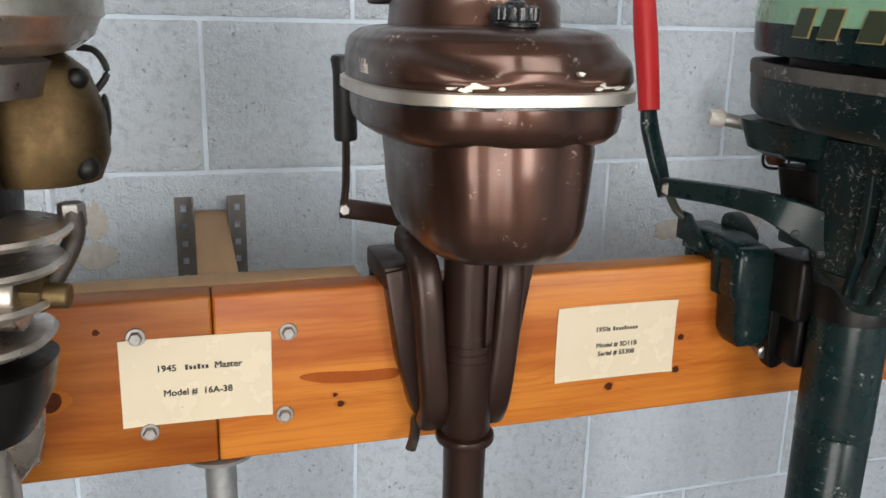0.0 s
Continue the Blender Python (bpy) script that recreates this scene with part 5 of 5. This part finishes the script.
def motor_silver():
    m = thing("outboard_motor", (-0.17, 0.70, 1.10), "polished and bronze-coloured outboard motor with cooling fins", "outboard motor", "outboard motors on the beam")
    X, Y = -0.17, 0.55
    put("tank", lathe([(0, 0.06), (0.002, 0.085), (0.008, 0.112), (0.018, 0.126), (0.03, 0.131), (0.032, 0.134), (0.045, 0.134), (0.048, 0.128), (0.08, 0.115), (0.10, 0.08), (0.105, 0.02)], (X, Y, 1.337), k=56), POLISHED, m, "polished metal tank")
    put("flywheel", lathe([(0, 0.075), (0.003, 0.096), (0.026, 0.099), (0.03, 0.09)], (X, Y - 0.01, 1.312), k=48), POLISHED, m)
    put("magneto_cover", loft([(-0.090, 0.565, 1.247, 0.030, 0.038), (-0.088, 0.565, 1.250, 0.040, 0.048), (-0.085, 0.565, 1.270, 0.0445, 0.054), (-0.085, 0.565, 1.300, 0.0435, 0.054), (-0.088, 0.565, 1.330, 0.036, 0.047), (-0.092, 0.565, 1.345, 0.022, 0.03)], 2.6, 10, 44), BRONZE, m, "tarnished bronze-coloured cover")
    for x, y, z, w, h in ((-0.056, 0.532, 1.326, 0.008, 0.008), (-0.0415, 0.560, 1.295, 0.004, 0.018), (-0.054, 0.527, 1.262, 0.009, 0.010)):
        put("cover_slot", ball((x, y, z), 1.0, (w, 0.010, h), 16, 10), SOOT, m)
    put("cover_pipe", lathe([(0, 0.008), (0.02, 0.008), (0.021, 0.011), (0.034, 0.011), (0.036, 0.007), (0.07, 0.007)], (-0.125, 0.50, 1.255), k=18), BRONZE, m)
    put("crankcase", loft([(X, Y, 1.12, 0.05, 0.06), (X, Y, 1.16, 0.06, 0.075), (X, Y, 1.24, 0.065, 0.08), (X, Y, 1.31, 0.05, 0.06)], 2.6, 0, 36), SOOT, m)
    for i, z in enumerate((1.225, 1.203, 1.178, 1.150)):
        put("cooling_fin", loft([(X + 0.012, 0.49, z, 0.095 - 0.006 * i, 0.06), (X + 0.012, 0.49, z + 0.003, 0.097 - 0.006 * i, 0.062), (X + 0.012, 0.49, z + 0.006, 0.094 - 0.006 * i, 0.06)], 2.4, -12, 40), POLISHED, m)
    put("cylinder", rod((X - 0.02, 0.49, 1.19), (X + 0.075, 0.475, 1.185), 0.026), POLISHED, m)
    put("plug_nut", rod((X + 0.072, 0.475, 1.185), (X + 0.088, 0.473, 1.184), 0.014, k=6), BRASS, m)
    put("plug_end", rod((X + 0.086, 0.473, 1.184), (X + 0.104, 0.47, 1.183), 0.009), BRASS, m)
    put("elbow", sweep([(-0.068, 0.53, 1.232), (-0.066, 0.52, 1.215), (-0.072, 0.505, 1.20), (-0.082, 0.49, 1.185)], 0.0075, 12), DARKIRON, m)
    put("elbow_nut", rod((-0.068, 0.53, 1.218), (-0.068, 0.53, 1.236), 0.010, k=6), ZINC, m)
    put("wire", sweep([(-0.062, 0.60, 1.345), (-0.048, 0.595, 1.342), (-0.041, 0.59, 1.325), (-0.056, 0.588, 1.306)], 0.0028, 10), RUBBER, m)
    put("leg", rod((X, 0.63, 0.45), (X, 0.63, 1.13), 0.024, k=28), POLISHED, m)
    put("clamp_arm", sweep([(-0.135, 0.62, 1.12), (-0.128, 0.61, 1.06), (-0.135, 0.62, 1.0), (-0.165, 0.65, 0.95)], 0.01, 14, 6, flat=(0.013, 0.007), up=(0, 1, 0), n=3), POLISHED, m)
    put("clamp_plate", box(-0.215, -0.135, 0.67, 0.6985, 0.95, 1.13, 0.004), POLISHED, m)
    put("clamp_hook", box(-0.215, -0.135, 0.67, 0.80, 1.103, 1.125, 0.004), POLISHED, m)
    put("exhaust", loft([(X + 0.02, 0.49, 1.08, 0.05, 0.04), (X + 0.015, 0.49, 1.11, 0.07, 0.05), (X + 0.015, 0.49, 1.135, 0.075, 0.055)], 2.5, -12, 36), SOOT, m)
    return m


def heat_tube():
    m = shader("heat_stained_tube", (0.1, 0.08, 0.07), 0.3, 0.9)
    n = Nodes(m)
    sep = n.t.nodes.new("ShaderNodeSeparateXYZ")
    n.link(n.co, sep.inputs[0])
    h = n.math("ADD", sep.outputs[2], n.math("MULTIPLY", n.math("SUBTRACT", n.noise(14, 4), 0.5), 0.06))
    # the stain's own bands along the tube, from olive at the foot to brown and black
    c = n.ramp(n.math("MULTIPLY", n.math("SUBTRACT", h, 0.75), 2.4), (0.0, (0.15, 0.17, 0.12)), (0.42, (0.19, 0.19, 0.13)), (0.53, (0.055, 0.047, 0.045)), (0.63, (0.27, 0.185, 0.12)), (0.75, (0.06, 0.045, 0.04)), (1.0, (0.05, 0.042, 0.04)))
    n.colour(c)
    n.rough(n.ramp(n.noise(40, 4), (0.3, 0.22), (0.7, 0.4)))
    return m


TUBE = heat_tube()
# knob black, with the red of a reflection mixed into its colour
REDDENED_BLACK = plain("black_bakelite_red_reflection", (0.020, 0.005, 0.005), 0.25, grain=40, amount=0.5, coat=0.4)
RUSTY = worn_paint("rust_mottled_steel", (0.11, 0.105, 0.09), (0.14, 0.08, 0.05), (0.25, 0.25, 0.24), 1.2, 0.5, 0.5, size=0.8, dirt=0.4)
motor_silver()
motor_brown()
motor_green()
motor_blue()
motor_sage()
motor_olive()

--

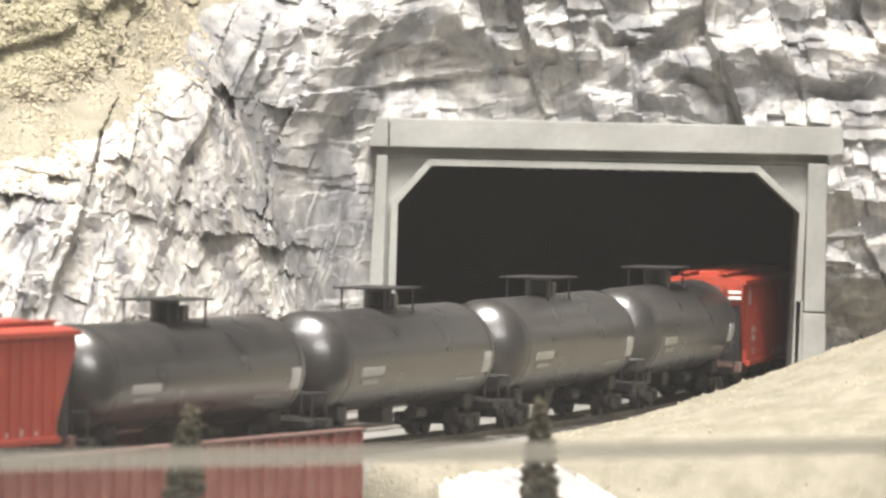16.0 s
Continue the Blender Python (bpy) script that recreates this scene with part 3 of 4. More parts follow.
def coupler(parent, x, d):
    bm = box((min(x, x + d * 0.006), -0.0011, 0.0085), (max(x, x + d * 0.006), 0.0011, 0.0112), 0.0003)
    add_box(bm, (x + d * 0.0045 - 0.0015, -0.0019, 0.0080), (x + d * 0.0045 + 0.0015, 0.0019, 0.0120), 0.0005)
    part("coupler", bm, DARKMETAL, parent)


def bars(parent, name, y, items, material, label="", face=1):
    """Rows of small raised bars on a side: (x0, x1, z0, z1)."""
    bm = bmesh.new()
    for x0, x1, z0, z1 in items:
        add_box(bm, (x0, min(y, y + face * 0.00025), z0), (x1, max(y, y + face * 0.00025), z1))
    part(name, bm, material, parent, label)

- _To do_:
Look back at the entries above and repeat, unchanged, every line from the line holding "More parts follow." through the line holding "part(name, bm, material, parent, label)".

- _Written response_:
Continue the Blender Python (bpy) script that recreates this scene with part 3 of 4. More parts follow.
def coupler(parent, x, d):
    bm = box((min(x, x + d * 0.006), -0.0011, 0.0085), (max(x, x + d * 0.006), 0.0011, 0.0112), 0.0003)
    add_box(bm, (x + d * 0.0045 - 0.0015, -0.0019, 0.0080), (x + d * 0.0045 + 0.0015, 0.0019, 0.0120), 0.0005)
    part("coupler", bm, DARKMETAL, parent)


def bars(parent, name, y, items, material, label="", face=1):
    """Rows of small raised bars on a side: (x0, x1, z0, z1)."""
    bm = bmesh.new()
    for x0, x1, z0, z1 in items:
        add_box(bm, (x0, min(y, y + face * 0.00025), z0), (x1, max(y, y + face * 0.00025), z1))
    part(name, bm, material, parent, label)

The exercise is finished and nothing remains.